We started by trying to raise awareness about air quality in Pakistan. Campaigns, conversations, content. It didn't move fast enough, and it didn't give people anything to do with the information. The shift came when we stopped trying to change how people thought and started trying to change what they could do. That's when Kair became a product rather than a cause. The purifier gave people something concrete — something they could put in their home, switch on, and trust. Awareness is a starting point, not a destination.

02

The system grows out of the first object, not a plan.

The purifier came first. The app and sensor came later, as natural extensions — things users needed once they had the hardware in their hands. We didn't design the full system upfront; we let the first product surface what was missing. The app was needed because people wanted to understand what the purifier was doing. The sensor came from wanting to know what the air was like before you needed the purifier. Each touchpoint emerged from a real gap, not a whiteboard session. If I'd tried to design all three simultaneously from the start, I think none of them would have been as focused.

03

Making a physical product exposes how dependent you are on things you can't control.

Sourcing hardware components in Pakistan is genuinely hard. A lot of what you need doesn't exist locally, which means outsourcing to China, longer lead times, and a dependency on global supply chains that are not stable. The design process for a physical product isn't just form and function — it's material availability, manufacturing tolerances, and logistics. We had to rethink the form factor multiple times, not because our design instincts changed, but because what we wanted to make and what we could actually make were different things. That gap forced better decisions. Constraints from the real world are more useful than constraints you invent for yourself.

04

The community is relational, not geographic.

When we talk about Kair being for communities, we don't mean postcodes. The real use cases are deeply relational: a parent who wants to know if the air in their child's room is safe, a son in London checking the readings at his parents' house in Lahore, a grandparent whose family bought them a device and checks in remotely. These aren't neighbours in a neighbourhood. They're people who care about each other across distance. That reframe changed how we thought about sharing, alerts, and what data actually needed to be surfaced in the app. The social layer isn't about connecting strangers — it's about giving families a shared language for something they previously couldn't see.

05

Iteration on hardware is expensive in time, not just money.

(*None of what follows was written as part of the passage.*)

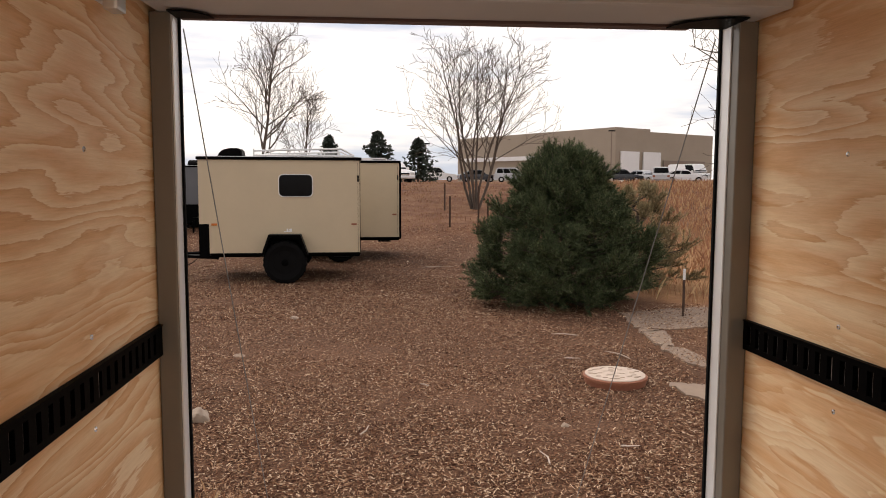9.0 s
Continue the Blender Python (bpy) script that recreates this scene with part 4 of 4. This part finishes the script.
def wood_chips():
    rg = random.Random(41)
    verts, faces = [], []
    for k in range(560000):
        y = 0.9 + 11.5 * rg.random() ** 1.7
        grown = 1.0
        if k % 3 == 0:
            y, grown = rg.uniform(8, 23), 1.35
        x = rg.uniform(-2.2 - 0.45 * y, 2.2 + 0.45 * y)
        if x > 2.9 and y > 3.5 and (y > 8.8 or rg.random() < 0.55):
            continue
        if abs(x) < 0.84 and y < 1.86:
            continue
        bare = 0.8 * math.exp(-(((x - 1.35) / 0.5) ** 2 + ((y - 3.3) / 0.45) ** 2)) + 0.6 * math.exp(-(((x + 1.3) / 0.9) ** 2 + ((y - 6.3) / 0.7) ** 2))
        bare += 1.0 * max(0, noise.noise(Vector((x * 0.9, y * 1.3, 0.0))) - 0.02) + 0.9 * max(0, noise.noise(Vector((x * 2.6, y * 3.4, 5.0))) - 0.05)
        if rg.random() < min(0.9, bare):
            continue
        s = rg.uniform(0.5, 1.0) ** 2
        l, w = (0.0165 * s + 0.003) * grown, (0.0030 * s + 0.0016) * grown
        u, tilt, roll = rg.uniform(0, 6.283), rg.gauss(0, 0.28), rg.gauss(0, 0.4)
        c, sn = math.cos(u), math.sin(u)
        z = ground_z(x, y) + rg.uniform(0.0, 0.012) + (0.03 if x > 2.9 and y > 3.5 else 0.0)
        i = len(verts)
        for a, b, hh in ((-l, -w, 0), (l, -w * 0.5, 0.002), (l * 0.8, w, 0), (-l * 0.9, w * 0.7, 0.003)):
            verts.append((x + a * c - b * sn, y + a * sn + b * c, z + a * tilt + b * roll + hh))
        faces += [(i, i + 1, i + 2), (i, i + 2, i + 3)]
    me = bpy.data.meshes.new("wood_chips")
    me.from_pydata(verts, [], faces)
    me.materials.append(CHIP)
    return tagged(new("wood_chips", me), "loose brown and pale wood chip mulch", "mulch", kind="stuff")


wood_chips()


def rock(at, size, seed, label, material=None):
    bm = bmesh.new()
    bmesh.ops.create_icosphere(bm, subdivisions=3, radius=1.0)
    rr = random.Random(seed)
    cuts = [Vector((rr.gauss(0, 1), rr.gauss(0, 1), rr.gauss(0.2, 0.8))).normalized() for k in range(11)]
    for v in bm.verts:
        for cut in cuts:
            over = v.co.dot(cut) - 0.72
            if over > 0:
                v.co -= cut * over
        d = 1 + 0.30 * noise.noise(v.co * 1.1 + Vector((seed, 0, 0))) + 0.10 * noise.noise(v.co * 3.5 + Vector((0, seed, 0)))
        v.co = Vector((v.co.x * size[0], v.co.y * size[1], max(-0.4, v.co.z) * size[2])) * d
    ob = link_mesh("rock", bm, material or ROCK)
    ob.location = at
    return tagged(ob, label, "rock", "loose rocks")


rock(on_ground(-1.70, 3.74, -0.025), (0.095, 0.085, 0.105), 21, "pale angular rock lying on the mulch")
rock(on_ground(-1.45, 8.1, 0.0), (0.07, 0.05, 0.05), 5, "small white rock lying on the mulch")
rock(on_ground(-1.80, 5.95, 0.02), (0.14, 0.12, 0.04), 7, "flat dusty rock lying in the mulch", CONCRETE)
rock(on_ground(1.2, 3.4, 0.0), (0.035, 0.03, 0.03), 9, "small grey rock on bare soil")
rock(on_ground(0.95, 14.2, 0.03), (0.55, 0.25, 0.05), 11, "flat pale stone patch on the yard", CONCRETE)
rock(on_ground(-6.3, 16.0, -0.05), (0.25, 0.18, 0.13), 13, "pale block of stone near a trailer hitch", CONCRETE)

# loose sticks
rg = random.Random(77)
for x, y, l in ((1.75, 5.6, 0.22), (2.45, 5.5, 0.30), (0.9, 2.6, 0.16), (1.5, 2.9, 0.14), (-0.4, 3.3, 0.12), (2.2, 6.7, 0.35), (0.2, 4.6, 0.10)):
    bm = bmesh.new()
    u = rg.uniform(0, 6.283)
    p = [Vector((0, 0, 0)), Vector((l * 0.5 * math.cos(u), l * 0.5 * math.sin(u), 0.02)), Vector((l * math.cos(u + 0.3), l * math.sin(u + 0.3), 0.035))]
    rod(bm, p[0], p[1], 0.007, 0.006, 6)
    rod(bm, p[1], p[2], 0.006, 0.003, 6)
    st = link_mesh("stick", bm, LID_TOP)
    st.location = on_ground(x, y, -0.012)
    tagged(st, "pale broken stick lying on the mulch", "stick", "loose sticks")

# round access lid
ld = thing("access_lid", (2.0, 4.62, GROUND), "round pale lid with rust red rim in mulch", "access lid")
bm = bmesh.new()
lathe(bm, [(0.285, -0.05), (0.29, 0.045), (0.305, 0.05), (0.305, 0.075), (0.288, 0.082)], 40, "z")
part("rim", bm, LID_RIM, ld, "rust red plastic rim")
bm = bmesh.new()
lathe(bm, [(0.284, 0.07), (0.284, 0.088), (0.26, 0.095), (0.1, 0.099)], 40, "z")
part("top", bm, LID_TOP, ld, "pale fibrous cover")
rg = random.Random(3)
for k in range(46):
    a, r = rg.uniform(0, 6.283), 0.24 * math.sqrt(rg.random())
    x, y = r * math.cos(a), r * math.sin(a)
    part("tread_rib", boxes((x - 0.022, x + 0.022, y - 0.006, y + 0.006, 0.096, 0.104)), LID_TOP, ld)

# broken concrete edge beside the yard
def slab(pts, seed, label):
    rg = random.Random(seed)
    ragged = []
    for p, q in zip(pts, pts[1:] + pts[:1]):
        for i in range(7):
            f = i / 7
            ragged.append((p[0] + (q[0] - p[0]) * f + rg.uniform(-0.04, 0.04), p[1] + (q[1] - p[1]) * f + rg.uniform(-0.05, 0.05)))
    bm = bmesh.new()
    prism(bm, ragged, GROUND - 0.06, GROUND + 0.02, "z")
    return tagged(link_mesh("concrete_slab", bm, CONCRETE), label, "concrete slab", "broken slabs")


slab([(3.25, 8.2), (3.05, 7.1), (3.6, 7.0), (4.6, 7.3), (5.6, 7.9), (5.2, 8.7), (4.1, 8.5)], 1, "dusty pale concrete slab beside the pine bush")
slab([(3.08, 7.05), (2.98, 6.1), (3.18, 6.05), (3.40, 6.95)], 2, "narrow dusty concrete strip along the mulch")
slab([(2.97, 6.02), (3.0, 5.15), (3.26, 5.1), (3.22, 5.95)], 2, "narrow dusty concrete strip along the mulch")
slab([(2.48, 4.5), (2.50, 4.05), (2.82, 3.95), (2.80, 4.42)], 2, "small broken concrete piece in the mulch")

# steel stakes
def stake(at, height, label, tip=True):
    t = thing("steel_stake", at, label, "stake", "steel stakes")
    w, top = (0.017, height * 0.78) if tip else (0.032, height)
    bm = boxes((-w, w, -0.004, 0.004, -0.2, top), (-0.004, 0.004, 0.0045, 0.03, -0.2, top))
    part("shaft", bm, STEEL, t)
    if tip:
        part("tip", boxes((-w - 0.001, w + 0.001, -0.005, 0.005, height * 0.781, height)), WHITE, t, "white painted tip")
    return t


stake(on_ground(4.03, 7.85), 0.70, "dark steel stake with white tip in slab")
for x, y, h in ((2.05, 22.5, 1.05), (3.5, 21.5, 0.85), (3.35, 22.6, 0.95), (3.75, 22.2, 0.8), (3.15, 23.5, 1.3), (2.3, 27.5, 1.1), (4.1, 22.9, 0.9)):
    stake(on_ground(x, y), h, "rusty steel fence stake on the slope", False)

# ---------------- far lot ----------------
LOT = ground_z(20, 70)
for k, (x, y, turn, paint, van, label) in enumerate((
        (20.6, 74, 80, WHITE, False, "white car parked in the far lot"), (25.5, 76, 95, DARK_PAINT, False, "dark car parked in the far lot"),
        (29.6, 75, 160, SILVER, False, "silver car parked in the far lot"), (33.0, 77, 75, WHITE, False, "white car parked in the far lot"),
        (37.4, 76, 150, DARK_PAINT, False, "dark car parked in the far lot"), (41.2, 78, 90, WHITE, False, "white car parked in the far lot"),
        (35.6, 82, 20, WHITE, True, "white van parked in the far lot"), (31.0, 84, 30, SILVER, False, "silver car parked in the far lot"),
        (6.2, 84, 85, WHITE, False, "white car parked in the far lot"), (11.2, 86, 95, DARK_PAINT, False, "dark car parked in the far lot"),
        (15.2, 84, 80, SILVER, False, "silver car parked in the far lot"), (0.5, 52, 20, WHITE, False, "white car parked on the rise"),
        (-1.4, 66, 90, WHITE, True, "white van standing behind the trailers"), (-16.6, 48, 20, SILVER, False, "silver car parked behind the yard"),
        (-18.8, 47, 20, DARK_PAINT, False, "dark car parked behind the yard"))):
    car(on_ground(x, y, 0.02), turn, label, paint, (2.0, 5.2, 2.2) if van else (1.85, 4.6, (1.72, 1.46)[k % 2]), van, k % 2 == 0)

bd = thing("warehouse", (0, 0, LOT), "tan warehouse with white dock doors behind the lot", "building")
A, B, C = Vector((34.2, 105)), Vector((14.5, 141)), Vector((55.0, 118))
def quad_wall(bm, p, q, z0, z1, thick=0.4):
    d = (q - p).normalized()
    n = Vector((-d.y, d.x)) * thick
    prism(bm, [tuple(p), tuple(q), tuple(q + n), tuple(p + n)], z0, z1, "z")
    return bm
bm = bmesh.new()
D = B + (C - A)
prism(bm, [tuple(A), tuple(C), tuple(D), tuple(B)], -1.0, 7.7, "z")
part("wall", bm, TAN_WALL, bd)
u1, u2 = (B - A).normalized(), (C - A).normalized()
n1, n2 = Vector((u1.y, -u1.x)), Vector((u2.y, -u2.x))
if n1.dot(Vector((0, -1))) < 0:
    n1 = -n1
if n2.dot(Vector((0, -1))) < 0:
    n2 = -n2
bm = bmesh.new()
q0 = A + u2 * 8
prism(bm, [tuple(A), tuple(q0), tuple(q0 + u1 * 41), tuple(A + u1 * 41)], 7.71, 8.1, "z")
part("parapet", bm, TAN_WALL, bd)
bm = bmesh.new()
quad_wall(bm, A + n1 * 0.45 + u1 * 3, A + n1 * 0.45 + u1 * 38, 3.6, 4.3, 0.2)
part("canopy", bm, WHITE, bd, "pale canopy")
for a0, a1 in ((1.0, 5.2), (6.2, 10.4)):
    bm = bmesh.new()
    quad_wall(bm, A + n2 * 0.3 + u2 * a0, A + n2 * 0.3 + u2 * a1, -0.5, 4.6, 0.2)
    part("dock_door", bm, WHITE, bd, "white roller door")
bm = bmesh.new()
quad_wall(bm, A + n2 * 0.3 + u2 * 11.2, A + n2 * 0.3 + u2 * 22, -0.5, 3.4, 0.2)
part("lower_band", bm, TAN_DARK, bd, "brown lower wall band")
bd2 = thing("low_building", (-45, 110, LOT - 2.2), "tan low building on the horizon", "building")
part("wall", boxes((-9, 9, 0, 12, -1, 4.6)), TAN_DARK, bd2)
part("roof", boxes((-9.3, 9.3, -0.3, 12.3, 4.61, 5.0)), TAN_WALL, bd2)
for k, (x, y, h) in enumerate(((4.9, 84, 4.4), (32.0, 100, 7.2))):
    lp = thing("light_pole", on_ground(x, y, 0.1), "slim dark light pole in the lot", "light pole", "light poles")
    part("pole", rod(bmesh.new(), (0, 0, 0), (0, 0, h), 0.09, 0.06, 8), TAN_DARK, lp)
    part("lamp_head", boxes((-0.45, 0.45, -0.15, 0.15, h, h + 0.15)), BLACK, lp)

# ---------------- beyond the window: road, lorry, farm ----------------
def road_strip():
    verts, faces = [], []
    n = 80
    for i in range(n + 1):
        y = -300 + 500 * i / n
        for x in (181.0, 196.0):
            verts.append((x, y, max(ground_z(181, y), ground_z(196, y), ground_z(188, y)) + 0.35))
    for i in range(n):
        a = 2 * i
        faces.append((a, a + 1, a + 3, a + 2))
    me = bpy.data.meshes.new("road")
    me.from_pydata(verts, [], faces)
    me.materials.append(surface("far_asphalt", (0.10, 0.095, 0.09), (0.14, 0.13, 0.125), 0.8, 0, 1, 0.05))
    return tagged(new("road", me), "grey highway across the foot of the hills", "road", kind="structure")


road_strip()
lz = ground_z(187, 45) + 0.4
lo = thing("semi_truck", (186, 45, lz), "white semi truck with long box trailer on highway", "truck", turn=180)
part("box", boxes((-1.3, 1.3, -8.2, 5.5, 1.25, 4.1), bevel=0.05), WHITE, lo, "white trailer box with dark bars")
part("lettering_bar", boxes((1.302, 1.32, -1.5, 3.2, 2.5, 3.3)), DARK_PAINT, lo)
part("lettering_bar", boxes((1.302, 1.32, -6.5, -4.8, 2.6, 3.2)), DARK_PAINT, lo)
bm = bmesh.new()
prism(bm, [(5.9, 0.7), (5.9, 3.9), (7.0, 3.7), (7.7, 2.7), (9.5, 2.2), (9.6, 0.7)], -1.2, 1.2, "x")
part("cab", bm, WHITE, lo)
part("skirt", boxes((-1.2, 1.2, -7.5, 8.8, 0.6, 1.2)), SILVER, lo)
for y in (-6.8, -5.5, 6.4, 8.7):
    for s in (-1, 1):
        bm = bmesh.new()
        lathe(bm, [(0.2, s * 0.1), (0.5, s * 0.14), (0.5, -s * 0.14)], 14)
        o = part("wheel", bm, RUBBER, lo)
        o.location = (s * 1.1, y, 0.5)


def farmhouse(at, size, label, wall, roof):
    w, d, h = size
    t = thing("farm_building", at, label, "building", "far farm buildings")
    part("wall", boxes((-w / 2, w / 2, -d / 2, d / 2, -1, h)), wall, t)
    bm = bmesh.new()
    prism(bm, [(-w / 2 - 0.4, h), (0, h + w * 0.25), (w / 2 + 0.4, h)], -d / 2 - 0.4, d / 2 + 0.4, "y")
    part("roof", bm, roof, t)
    for k in range(3):
        y = -d / 2 + d * (k + 0.5) / 3
        part("window", boxes((-w / 2 - 0.05, -w / 2 - 0.001, y - 0.6, y + 0.6, h * 0.35, h * 0.75)), CAR_GLASS, t)
    return t


farmhouse(on_ground(168, -46), (4, 7, 1.5), "white farm house with a low grey roof", WHITE, GREY_PANEL)
farmhouse(on_ground(172, -80), (3, 4, 1.6), "small pale farm shed", WHITE, TAN_WALL)
farmhouse(on_ground(160, -108), (7, 22, 2.6), "long dark red barn beside bare trees", LID_RIM, LID_RIM)
for k, (x, y) in enumerate(((158, -78), (157, -84), (160, -90), (156, -96))):
    bare_tree(on_ground(x, y), 8.5, 0.9, 60 + k, "far bare tree near the barn", 2, 3, 0, 0.2, 0.02, (12, 8, 4))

Software iteration is fast. You ship, you watch, you change. Hardware iteration is a different discipline entirely. A change to the form factor means new tooling, new sourcing, new testing cycles. The mental model I've had to build is one where design decisions carry more weight because reversing them costs months, not hours. That's made me a more careful designer — more rigorous about what I'm actually trying to solve before committing to a direction. It's also made me more comfortable with ambiguity. You can't know everything before you build in hardware. You make the best decision with what you have, document why, and stay ready to adapt when the world changes — because it always does.